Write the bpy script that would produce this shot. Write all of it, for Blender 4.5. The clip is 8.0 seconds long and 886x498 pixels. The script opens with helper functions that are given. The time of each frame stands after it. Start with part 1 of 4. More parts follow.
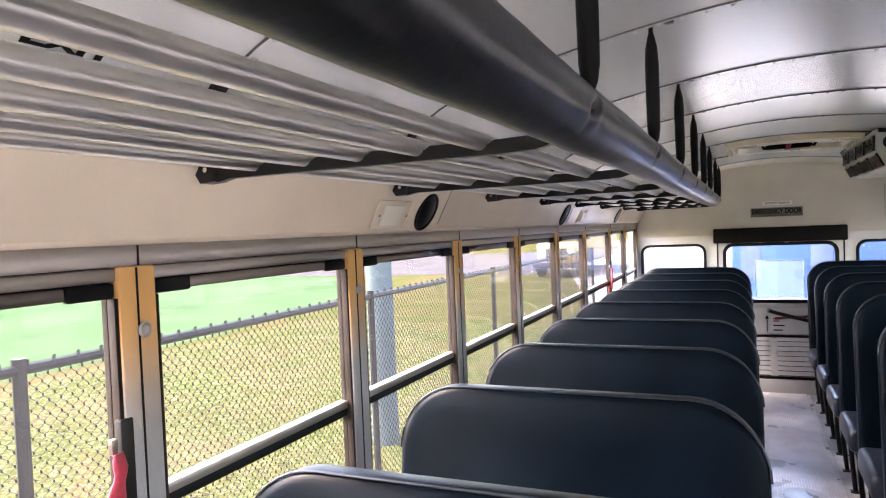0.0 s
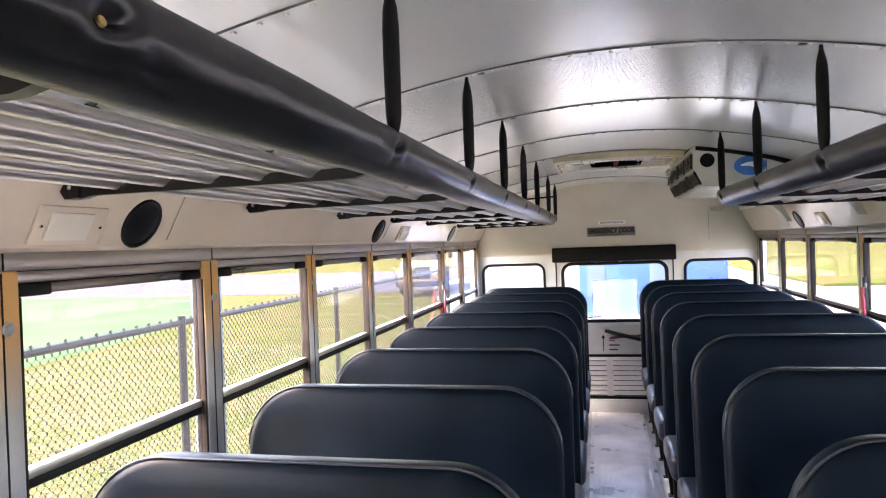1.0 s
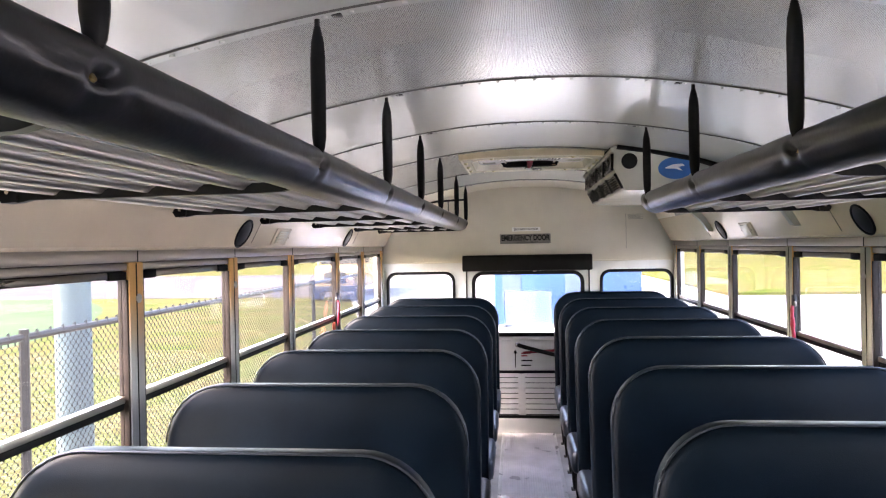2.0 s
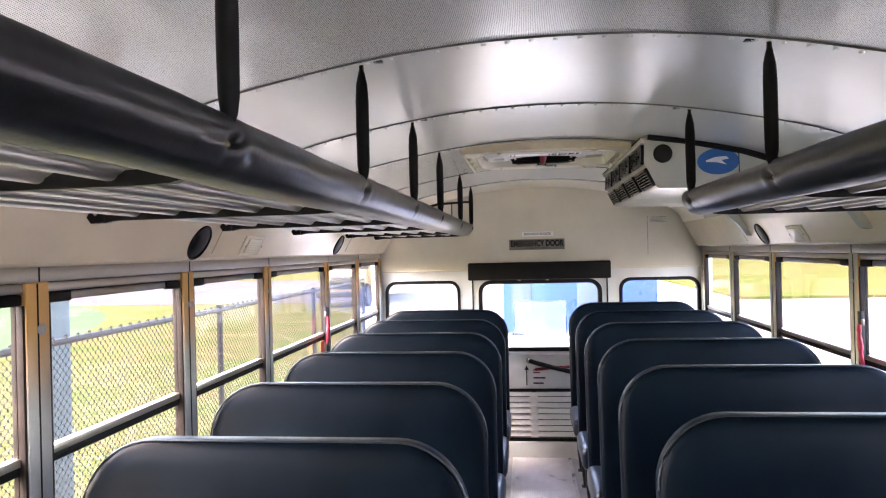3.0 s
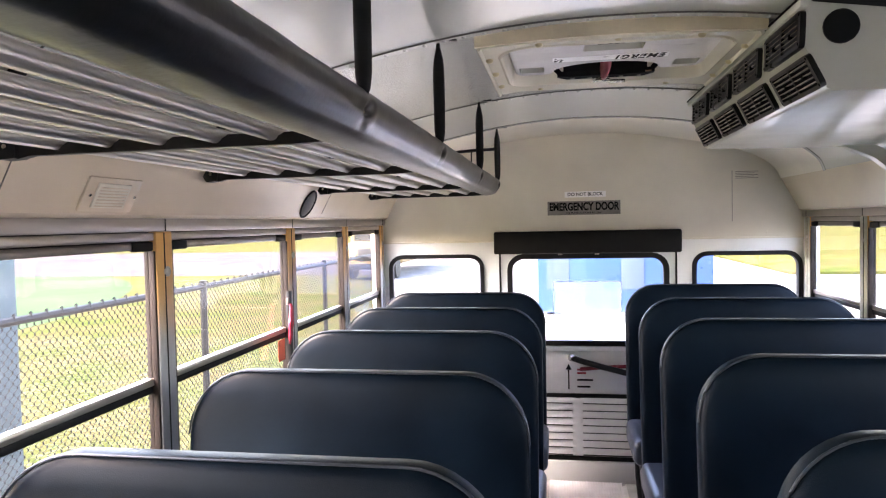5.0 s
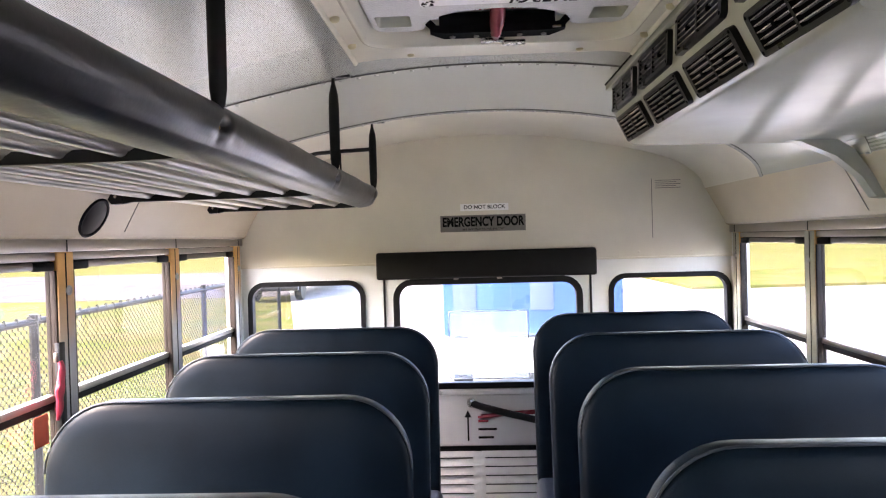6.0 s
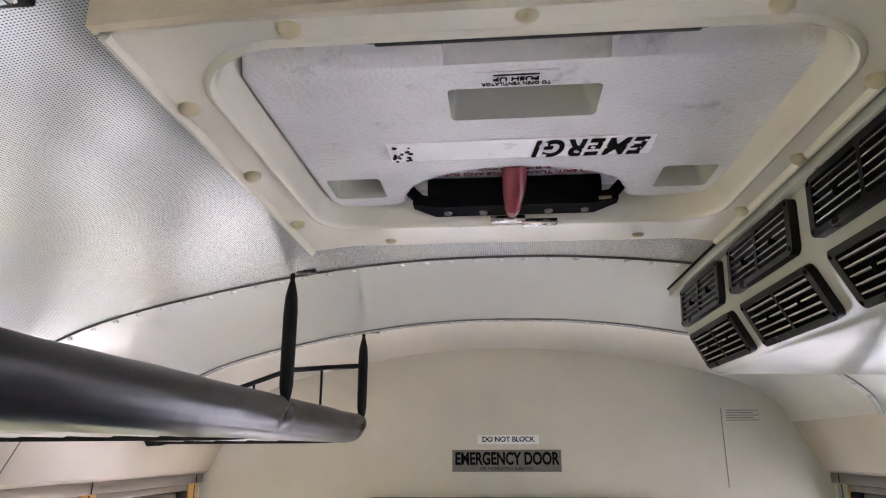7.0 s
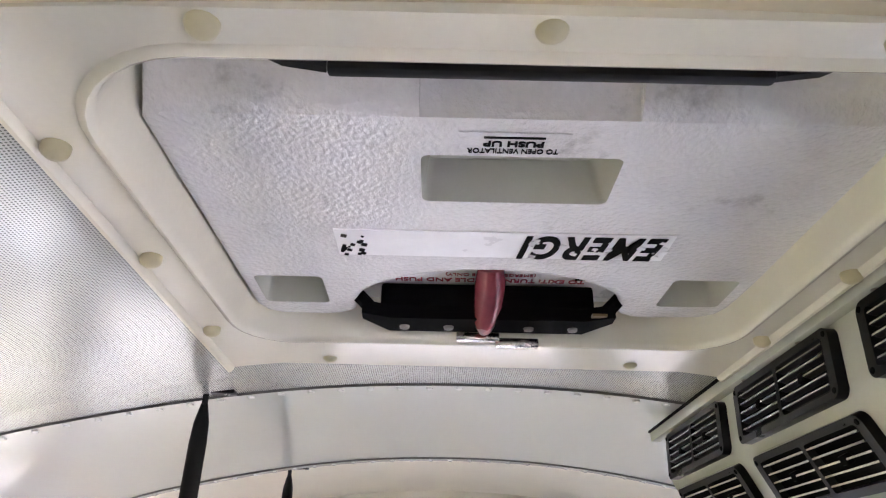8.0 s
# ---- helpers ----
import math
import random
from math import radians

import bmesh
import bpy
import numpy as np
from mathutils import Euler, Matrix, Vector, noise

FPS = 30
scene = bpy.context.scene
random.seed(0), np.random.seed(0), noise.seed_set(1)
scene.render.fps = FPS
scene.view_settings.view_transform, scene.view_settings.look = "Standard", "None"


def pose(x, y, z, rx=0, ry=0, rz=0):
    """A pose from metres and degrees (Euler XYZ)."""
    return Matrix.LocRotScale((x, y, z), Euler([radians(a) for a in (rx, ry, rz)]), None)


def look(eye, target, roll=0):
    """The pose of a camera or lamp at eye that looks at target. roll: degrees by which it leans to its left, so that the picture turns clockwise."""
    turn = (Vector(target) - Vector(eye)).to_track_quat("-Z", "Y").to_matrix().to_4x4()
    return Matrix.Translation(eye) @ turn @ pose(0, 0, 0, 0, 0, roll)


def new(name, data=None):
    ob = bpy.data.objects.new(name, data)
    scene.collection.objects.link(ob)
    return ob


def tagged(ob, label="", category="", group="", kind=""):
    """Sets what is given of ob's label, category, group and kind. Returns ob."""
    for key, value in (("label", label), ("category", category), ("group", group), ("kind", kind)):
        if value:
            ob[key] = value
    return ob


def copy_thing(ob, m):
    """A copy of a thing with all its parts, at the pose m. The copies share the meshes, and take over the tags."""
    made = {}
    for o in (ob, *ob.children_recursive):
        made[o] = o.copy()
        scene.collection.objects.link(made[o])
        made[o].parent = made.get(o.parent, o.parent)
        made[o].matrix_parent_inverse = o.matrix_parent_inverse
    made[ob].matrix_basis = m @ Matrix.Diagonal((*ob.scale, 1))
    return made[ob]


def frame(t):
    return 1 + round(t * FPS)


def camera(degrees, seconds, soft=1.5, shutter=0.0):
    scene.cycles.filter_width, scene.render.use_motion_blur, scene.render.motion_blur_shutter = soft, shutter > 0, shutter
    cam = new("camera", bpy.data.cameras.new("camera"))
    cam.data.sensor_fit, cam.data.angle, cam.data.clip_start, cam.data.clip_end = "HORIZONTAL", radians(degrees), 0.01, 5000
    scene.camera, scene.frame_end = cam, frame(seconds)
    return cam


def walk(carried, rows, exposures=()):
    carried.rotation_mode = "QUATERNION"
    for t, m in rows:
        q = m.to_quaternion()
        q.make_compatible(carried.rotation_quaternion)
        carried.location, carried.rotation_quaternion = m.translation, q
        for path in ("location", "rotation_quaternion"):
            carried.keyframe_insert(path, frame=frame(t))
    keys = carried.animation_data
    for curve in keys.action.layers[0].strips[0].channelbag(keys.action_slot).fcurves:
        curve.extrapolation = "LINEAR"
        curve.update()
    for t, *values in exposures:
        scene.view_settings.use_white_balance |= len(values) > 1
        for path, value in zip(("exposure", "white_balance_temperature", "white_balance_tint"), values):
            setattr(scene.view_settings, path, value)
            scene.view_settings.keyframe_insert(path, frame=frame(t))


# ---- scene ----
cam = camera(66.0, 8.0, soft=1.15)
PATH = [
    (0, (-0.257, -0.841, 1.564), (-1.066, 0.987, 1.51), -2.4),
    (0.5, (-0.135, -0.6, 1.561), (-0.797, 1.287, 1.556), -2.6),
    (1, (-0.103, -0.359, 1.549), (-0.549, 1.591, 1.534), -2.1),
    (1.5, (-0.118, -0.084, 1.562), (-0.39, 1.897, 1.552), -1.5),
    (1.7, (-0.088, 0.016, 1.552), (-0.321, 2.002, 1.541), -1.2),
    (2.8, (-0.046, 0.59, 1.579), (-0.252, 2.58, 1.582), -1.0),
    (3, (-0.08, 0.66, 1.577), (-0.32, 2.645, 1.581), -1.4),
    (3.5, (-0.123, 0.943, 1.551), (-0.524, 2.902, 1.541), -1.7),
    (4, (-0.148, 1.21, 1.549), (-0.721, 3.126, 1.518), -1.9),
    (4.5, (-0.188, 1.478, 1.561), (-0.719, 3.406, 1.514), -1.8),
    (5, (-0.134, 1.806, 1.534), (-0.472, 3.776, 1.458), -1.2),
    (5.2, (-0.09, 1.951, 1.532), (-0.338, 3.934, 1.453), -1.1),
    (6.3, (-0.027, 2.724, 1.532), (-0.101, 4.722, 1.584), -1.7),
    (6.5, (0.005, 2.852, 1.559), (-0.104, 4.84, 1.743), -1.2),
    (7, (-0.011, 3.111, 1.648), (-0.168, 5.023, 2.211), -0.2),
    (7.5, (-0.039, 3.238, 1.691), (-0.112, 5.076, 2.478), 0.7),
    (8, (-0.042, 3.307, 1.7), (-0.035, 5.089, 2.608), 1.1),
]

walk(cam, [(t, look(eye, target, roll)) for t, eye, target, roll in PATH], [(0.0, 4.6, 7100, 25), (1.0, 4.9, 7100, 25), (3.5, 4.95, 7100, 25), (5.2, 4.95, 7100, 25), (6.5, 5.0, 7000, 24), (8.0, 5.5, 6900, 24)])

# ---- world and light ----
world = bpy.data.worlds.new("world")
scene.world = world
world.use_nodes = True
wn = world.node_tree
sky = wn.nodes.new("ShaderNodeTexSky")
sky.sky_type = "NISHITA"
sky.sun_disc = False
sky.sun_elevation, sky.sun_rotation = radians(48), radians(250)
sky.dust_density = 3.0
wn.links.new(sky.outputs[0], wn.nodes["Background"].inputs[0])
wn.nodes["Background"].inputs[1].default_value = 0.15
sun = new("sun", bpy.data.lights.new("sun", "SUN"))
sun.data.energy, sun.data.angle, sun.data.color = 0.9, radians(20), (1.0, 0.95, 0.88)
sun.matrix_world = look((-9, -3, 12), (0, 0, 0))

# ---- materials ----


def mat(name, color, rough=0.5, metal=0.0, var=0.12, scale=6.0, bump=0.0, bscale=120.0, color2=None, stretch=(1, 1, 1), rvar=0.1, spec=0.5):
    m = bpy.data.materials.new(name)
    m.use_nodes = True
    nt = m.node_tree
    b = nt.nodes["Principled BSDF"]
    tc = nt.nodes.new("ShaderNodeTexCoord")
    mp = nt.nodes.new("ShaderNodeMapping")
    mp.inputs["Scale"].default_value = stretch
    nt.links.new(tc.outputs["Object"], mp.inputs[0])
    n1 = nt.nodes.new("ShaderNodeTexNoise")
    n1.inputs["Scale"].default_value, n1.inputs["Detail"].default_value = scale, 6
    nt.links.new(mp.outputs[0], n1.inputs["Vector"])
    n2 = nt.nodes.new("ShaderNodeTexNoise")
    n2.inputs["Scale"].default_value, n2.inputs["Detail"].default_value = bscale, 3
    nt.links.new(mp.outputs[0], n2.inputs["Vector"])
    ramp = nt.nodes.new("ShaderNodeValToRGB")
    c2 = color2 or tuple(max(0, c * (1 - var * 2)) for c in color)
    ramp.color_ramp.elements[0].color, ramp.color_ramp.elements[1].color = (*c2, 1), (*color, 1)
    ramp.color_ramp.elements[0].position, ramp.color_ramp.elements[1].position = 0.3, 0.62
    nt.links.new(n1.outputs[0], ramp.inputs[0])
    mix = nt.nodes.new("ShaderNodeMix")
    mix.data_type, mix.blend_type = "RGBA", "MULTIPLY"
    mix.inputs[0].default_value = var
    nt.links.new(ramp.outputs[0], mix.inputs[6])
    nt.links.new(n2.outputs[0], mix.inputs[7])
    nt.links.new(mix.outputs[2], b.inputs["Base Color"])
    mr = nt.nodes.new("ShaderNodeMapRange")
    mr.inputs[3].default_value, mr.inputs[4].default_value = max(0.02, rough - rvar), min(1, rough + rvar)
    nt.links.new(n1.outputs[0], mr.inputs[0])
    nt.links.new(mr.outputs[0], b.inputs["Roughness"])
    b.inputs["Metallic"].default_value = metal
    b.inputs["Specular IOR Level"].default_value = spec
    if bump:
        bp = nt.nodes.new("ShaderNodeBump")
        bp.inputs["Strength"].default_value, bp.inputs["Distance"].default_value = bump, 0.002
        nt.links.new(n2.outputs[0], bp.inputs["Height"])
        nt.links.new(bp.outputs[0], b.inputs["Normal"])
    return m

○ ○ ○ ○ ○

§ Written task: Output only the lines from the one containing "for path in" through the one containing "scene.view_settings.use_white_balance |= len(values)", inclusive, exactly as written.

§ Written solution:
        for path in ("location", "rotation_quaternion"):
            carried.keyframe_insert(path, frame=frame(t))
    keys = carried.animation_data
    for curve in keys.action.layers[0].strips[0].channelbag(keys.action_slot).fcurves:
        curve.extrapolation = "LINEAR"
        curve.update()
    for t, *values in exposures:
        scene.view_settings.use_white_balance |= len(values) > 1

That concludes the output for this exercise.